Writing is a labor endured by the author and performed for the reader. There’s no way to describe the disappointment felt by an author when their writing doesn’t resonate with their audience. Don’t be miserable; write an outline.

  1. Coherence: There are many reasons why your work might get bad reviews. Lack of coherence is the worst of them. Even if your writing style is spellbinding, and your idea is staggering, you’ll lose your readers if you don’t deliver your message uniquely and coherently. By having an outline, you’ll make sure that your piece makes sense. That should be every writer’s priority.
  2. Reasoning: Imagine you’re in the American Museum of Natural History in New York City, and you take just one bone out of a dinosaur’s skeleton. Chances are, the entire thing will break down and bury you. It’s the same with arguments.

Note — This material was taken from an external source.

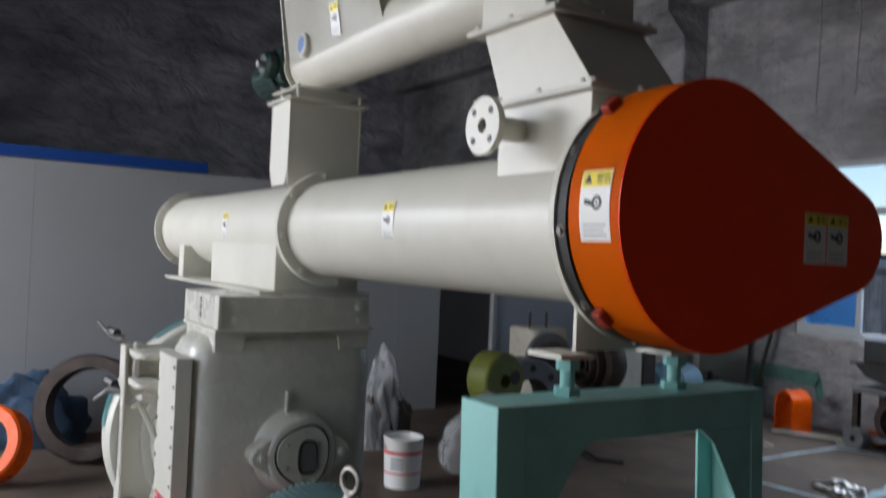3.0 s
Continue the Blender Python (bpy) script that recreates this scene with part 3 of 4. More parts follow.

If you omit a step in reasoning, readers won’t find your points convincing. Please don’t make them crawl out from under a dinosaur because you forgot a bone.
  3. Meaning: With every piece of writing, you want to invoke something in the reader. Sometimes it’s emotions. Other times, it’s a change of opinion or the acknowledgment of a different perspective. Without an outline, your piece might not achieve the desired result because your intentions aren’t apparent to the reader.
  4. Knowledge: The most substantial difference between you and your readers will be the amount of expertise you have about your topic. An outline can help you to identify your readers’ possible knowledge gaps and make sure they won’t need to buy an additional book to understand your points.

You might be inclined to think that writing an outline won’t make your work any (or at least significantly) better. Maybe you consider yourself a naturally-talented writer. Or you’ve received a lot of praise that leaves no fertile soil for doubts to grow.

But let me ask you this: If you never write outlines, what makes you so sure?